Impact on Detection & Response
- Chronicle SIEMs Detection Engine will successfully generate a detection upon late arriving data, as long as it’s within 24~ hours. Beyond that duration you may not get a Detection, and would need to consider scheduling or running a Retrohunt.
- If you use a multi-event rule over a medium to large window duration, this will be in addition to the data or ingestion latency, e.g., for WORKSPACE_ACTIVITIES a multi-event rule with a 6 hour window + 6 hour ingestion latency will result in a detection 12~ hours after the event.
- From a UDM Search perspective, obviously, data won’t be returned until the collection latency period, e.g., again using WORKSPACE_ACTIVITIES as an example you’re not going to see results till 6 hours after the event (as you can see in the above chart, 20k seconds being 6 hours~)

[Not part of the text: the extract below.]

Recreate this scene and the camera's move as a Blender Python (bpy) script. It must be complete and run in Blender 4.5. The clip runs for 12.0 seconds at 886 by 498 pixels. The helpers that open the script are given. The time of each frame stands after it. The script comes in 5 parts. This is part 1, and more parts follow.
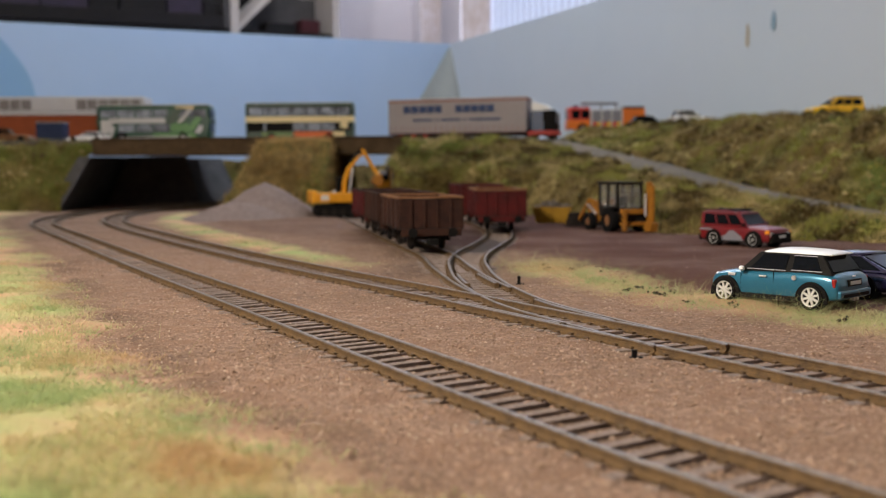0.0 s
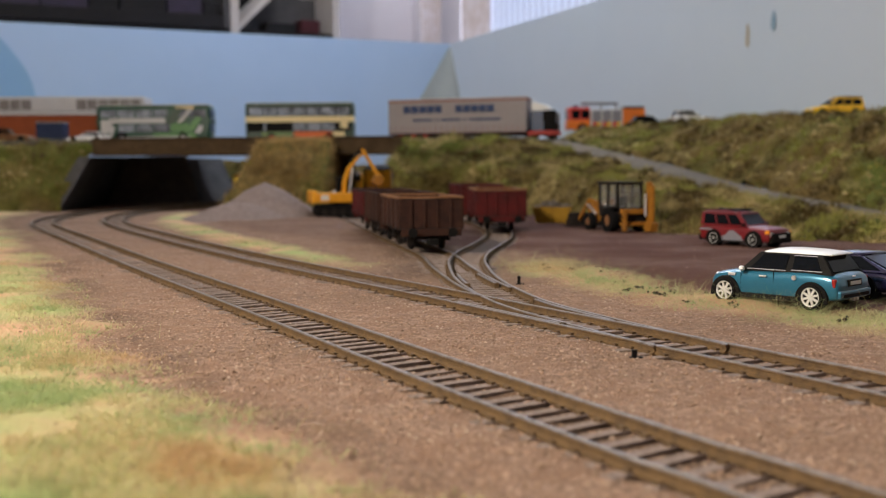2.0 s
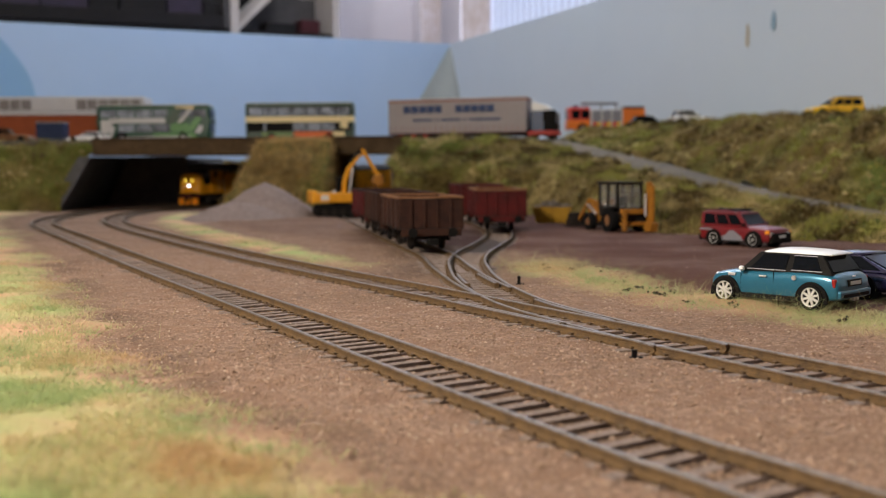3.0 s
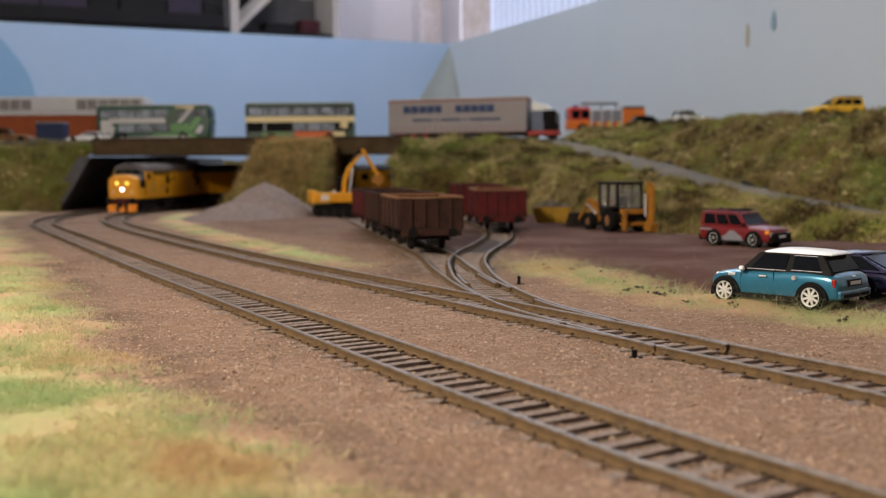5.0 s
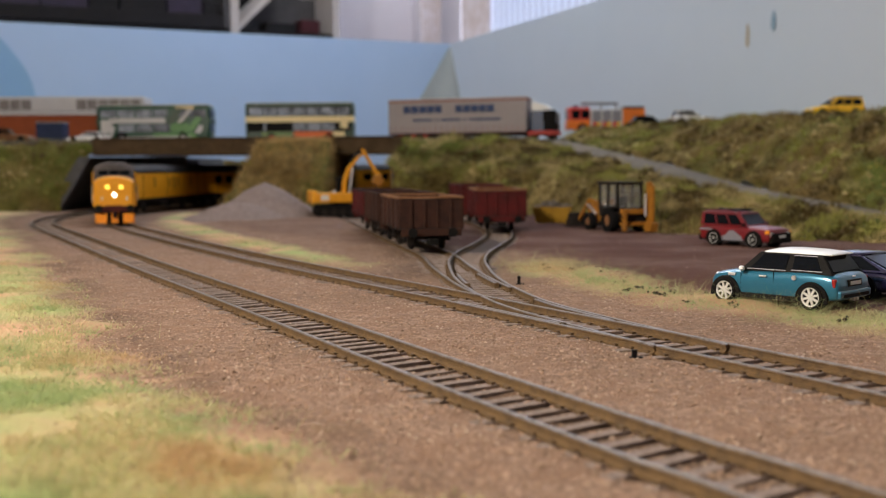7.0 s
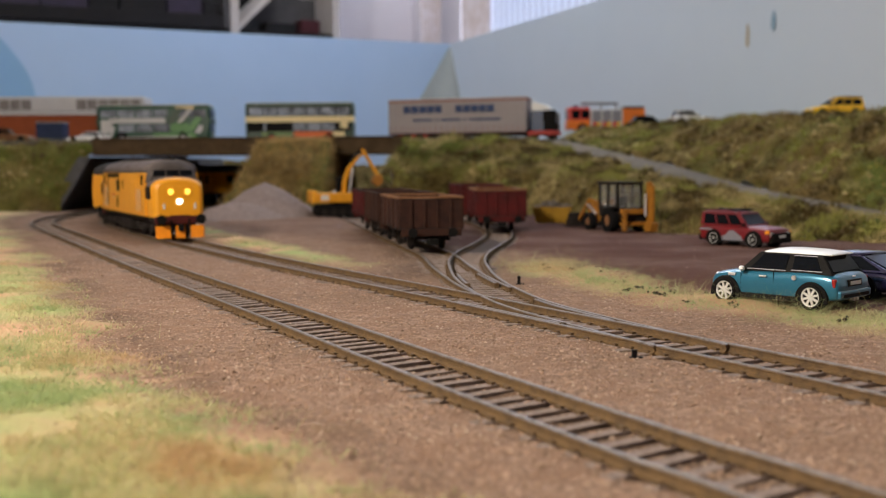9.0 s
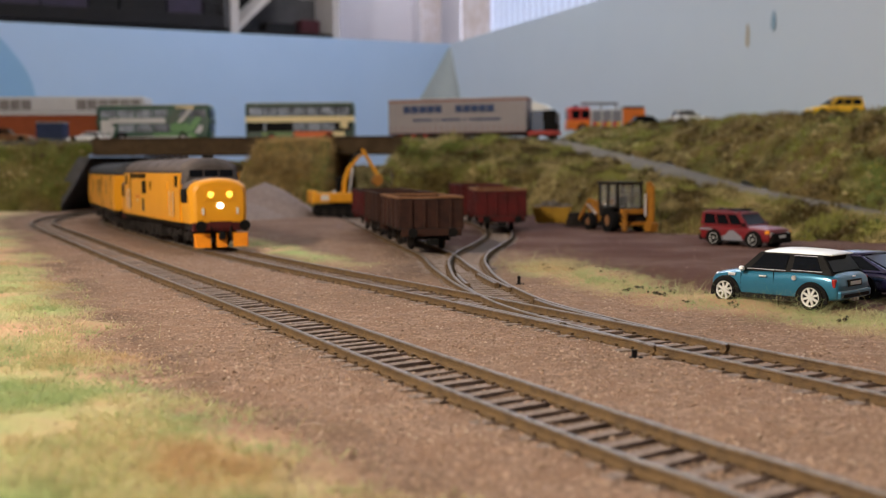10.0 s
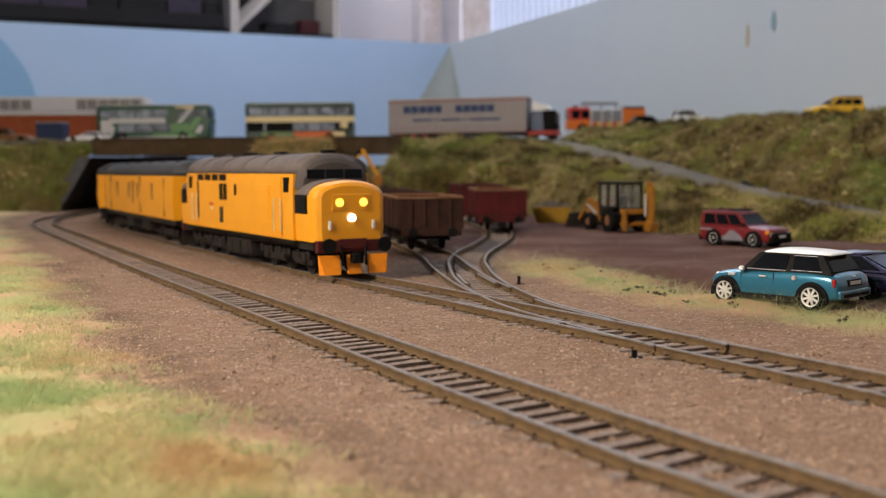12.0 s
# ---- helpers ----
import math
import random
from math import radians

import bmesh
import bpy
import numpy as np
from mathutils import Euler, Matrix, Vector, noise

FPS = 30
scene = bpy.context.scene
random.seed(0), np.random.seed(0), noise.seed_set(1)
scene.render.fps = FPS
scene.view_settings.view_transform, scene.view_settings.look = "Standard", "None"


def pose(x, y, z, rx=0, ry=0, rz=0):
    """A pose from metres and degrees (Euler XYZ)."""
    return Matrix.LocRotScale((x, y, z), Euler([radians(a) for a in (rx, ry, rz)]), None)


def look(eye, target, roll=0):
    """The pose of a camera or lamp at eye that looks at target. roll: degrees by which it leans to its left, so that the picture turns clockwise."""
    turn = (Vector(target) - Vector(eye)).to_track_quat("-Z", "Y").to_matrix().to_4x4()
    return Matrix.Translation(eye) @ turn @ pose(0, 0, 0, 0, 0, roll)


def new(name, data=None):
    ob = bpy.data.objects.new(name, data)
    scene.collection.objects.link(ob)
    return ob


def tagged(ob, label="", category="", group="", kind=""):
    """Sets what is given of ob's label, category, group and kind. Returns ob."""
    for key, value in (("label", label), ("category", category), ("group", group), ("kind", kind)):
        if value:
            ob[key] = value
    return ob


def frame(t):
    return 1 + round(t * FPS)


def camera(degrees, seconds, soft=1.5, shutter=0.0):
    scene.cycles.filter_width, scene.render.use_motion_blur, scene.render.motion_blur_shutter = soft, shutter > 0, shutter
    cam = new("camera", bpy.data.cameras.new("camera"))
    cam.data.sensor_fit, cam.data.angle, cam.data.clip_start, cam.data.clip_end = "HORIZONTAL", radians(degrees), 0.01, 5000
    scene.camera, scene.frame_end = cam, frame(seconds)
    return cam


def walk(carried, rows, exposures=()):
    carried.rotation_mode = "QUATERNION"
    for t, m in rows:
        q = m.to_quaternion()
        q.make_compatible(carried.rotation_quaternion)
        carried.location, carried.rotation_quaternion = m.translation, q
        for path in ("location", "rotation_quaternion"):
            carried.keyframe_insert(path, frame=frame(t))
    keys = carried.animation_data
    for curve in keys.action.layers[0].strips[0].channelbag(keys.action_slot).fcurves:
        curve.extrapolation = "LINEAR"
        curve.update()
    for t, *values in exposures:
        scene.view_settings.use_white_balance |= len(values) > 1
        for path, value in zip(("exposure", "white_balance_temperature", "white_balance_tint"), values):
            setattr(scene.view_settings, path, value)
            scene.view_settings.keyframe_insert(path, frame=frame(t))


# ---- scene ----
cam = camera(44.85, 12.0, soft=1.2)
cam.data.dof.use_dof = True
cam.data.dof.focus_distance = 0.32
cam.data.dof.aperture_fstop = 23.0
EYE = pose(0, 0, 0.0435, 90 - 4.364, 0, 0) @ pose(0, 0, 0, 0, 0, -0.458)
walk(cam, [(0.0, EYE), (12.0, EYE)], exposures=[(0.0, 0.0), (12.0, 0.0)])

# ---- light: daylight through the blinds, plus unseen area lights added for the room ----
world = bpy.data.worlds.new("room_air")
world.use_nodes = True
world.node_tree.nodes["Background"].inputs[0].default_value = (0.75, 0.82, 1.0, 1)
world.node_tree.nodes["Background"].inputs[1].default_value = 0.03
scene.world = world


def area_light(name, m, sx, sy, power, colour):
    data = bpy.data.lights.new(name, "AREA")
    data.shape, data.size, data.size_y, data.energy, data.color = "RECTANGLE", sx, sy, power, colour
    ob = new(name, data)
    ob.matrix_world = m
    return ob


# Unseen warm key light added low at the left; no lamp stands there.
area_light("ceiling_lamp_light", look((-0.48, 0.0, 0.44), (-0.12, 0.22, 0)), 0.12, 0.10, 9.2, (1.0, 0.88, 0.73))
area_light("window_light", look((0.43, 1.13, 0.76), (-0.3, 0.6, 0.1)), 1.2, 0.6, 2.9, (0.72, 0.86, 1.0))
# Unseen fill added behind the camera for upright faces; no window there.
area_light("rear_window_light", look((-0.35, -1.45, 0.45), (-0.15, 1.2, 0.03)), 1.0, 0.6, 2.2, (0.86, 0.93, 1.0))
# Unseen fill added under the ceiling to brighten backdrop and rear wall.
area_light("room_lamp_light", look((-0.25, 1.70, 1.42), (-0.22, 1.75, 0)), 0.9, 0.3, 12.5, (0.92, 0.96, 1.0))


# ---- materials ----
def mat(name, a, b=None, rough=0.6, metal=0.0, scale=300.0, bump=0.15, spec=None, c=None, detail=6.0, fine=4.0, emit=None, dist=0.0004, coat=0.0):
    """Two tones mixed by noise at two scales, with fine relief; c: a third tone in large patches."""
    m = bpy.data.materials.new(name)
    m.use_nodes = True
    nt = m.node_tree
    bsdf = nt.nodes["Principled BSDF"]
    N, L = nt.nodes.new, nt.links.new
    b = b or tuple(v * 0.75 for v in a)
    spec = spec if spec is not None else (0.5 if rough < 0.5 else 0.2)
    tc = N("ShaderNodeTexCoord")
    n1 = N("ShaderNodeTexNoise"); n1.inputs["Scale"].default_value = scale; n1.inputs["Detail"].default_value = detail
    n2 = N("ShaderNodeTexNoise"); n2.inputs["Scale"].default_value = scale * fine; n2.inputs["Detail"].default_value = 3
    L(tc.outputs["Object"], n1.inputs["Vector"]); L(tc.outputs["Object"], n2.inputs["Vector"])
    add = N("ShaderNodeMath"); add.operation = "MULTIPLY_ADD"; add.inputs[1].default_value = 0.5
    L(n2.outputs["Fac"], add.inputs[0]); L(n1.outputs["Fac"], add.inputs[2])
    ramp = N("ShaderNodeMapRange"); ramp.inputs[1].default_value = 0.5; ramp.inputs[2].default_value = 1.0
    L(add.outputs[0], ramp.inputs[0])
    mix = N("ShaderNodeMix"); mix.data_type = "RGBA"
    mix.inputs["A"].default_value = (*a, 1); mix.inputs["B"].default_value = (*b, 1)
    L(ramp.outputs[0], mix.inputs["Factor"])
    out = mix.outputs["Result"]
    if c:
        n3 = N("ShaderNodeTexNoise"); n3.inputs["Scale"].default_value = scale * 0.18; n3.inputs["Detail"].default_value = 4
        L(tc.outputs["Object"], n3.inputs["Vector"])
        r3 = N("ShaderNodeMapRange"); r3.inputs[1].default_value = 0.45; r3.inputs[2].default_value = 0.65
        L(n3.outputs["Fac"], r3.inputs[0])
        m3 = N("ShaderNodeMix"); m3.data_type = "RGBA"; m3.inputs["B"].default_value = (*c, 1)
        L(out, m3.inputs["A"]); L(r3.outputs[0], m3.inputs["Factor"])
        out = m3.outputs["Result"]
    L(out, bsdf.inputs["Base Color"])
    bsdf.inputs["Roughness"].default_value, bsdf.inputs["Metallic"].default_value = rough, metal
    bsdf.inputs["Specular IOR Level"].default_value = spec
    bsdf.inputs["Coat Weight"].default_value = coat
    if bump:
        bp = N("ShaderNodeBump"); bp.inputs["Strength"].default_value = bump; bp.inputs["Distance"].default_value = dist
        L(add.outputs[0], bp.inputs["Height"]); L(bp.outputs[0], bsdf.inputs["Normal"])
    if emit:
        bsdf.inputs["Emission Color"].default_value = (*emit[0], 1)
        bsdf.inputs["Emission Strength"].default_value = emit[1]
    return m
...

- this is a case where you can now make a choice, the Chronicle default chooses avoiding data loss at the cost of latency; however, you can use other export mechanisms
Summary
Chronicle SIEM supports late arriving data, an perennial challenge with SIEM (and data in general), but having an understanding and insight into what those sources of late arriving data are, be that collection latency or data generation delay, is important due to the impact it has on Detection and Search — hopefully, the above post helps you to get that insight when using Chronicle SIEM.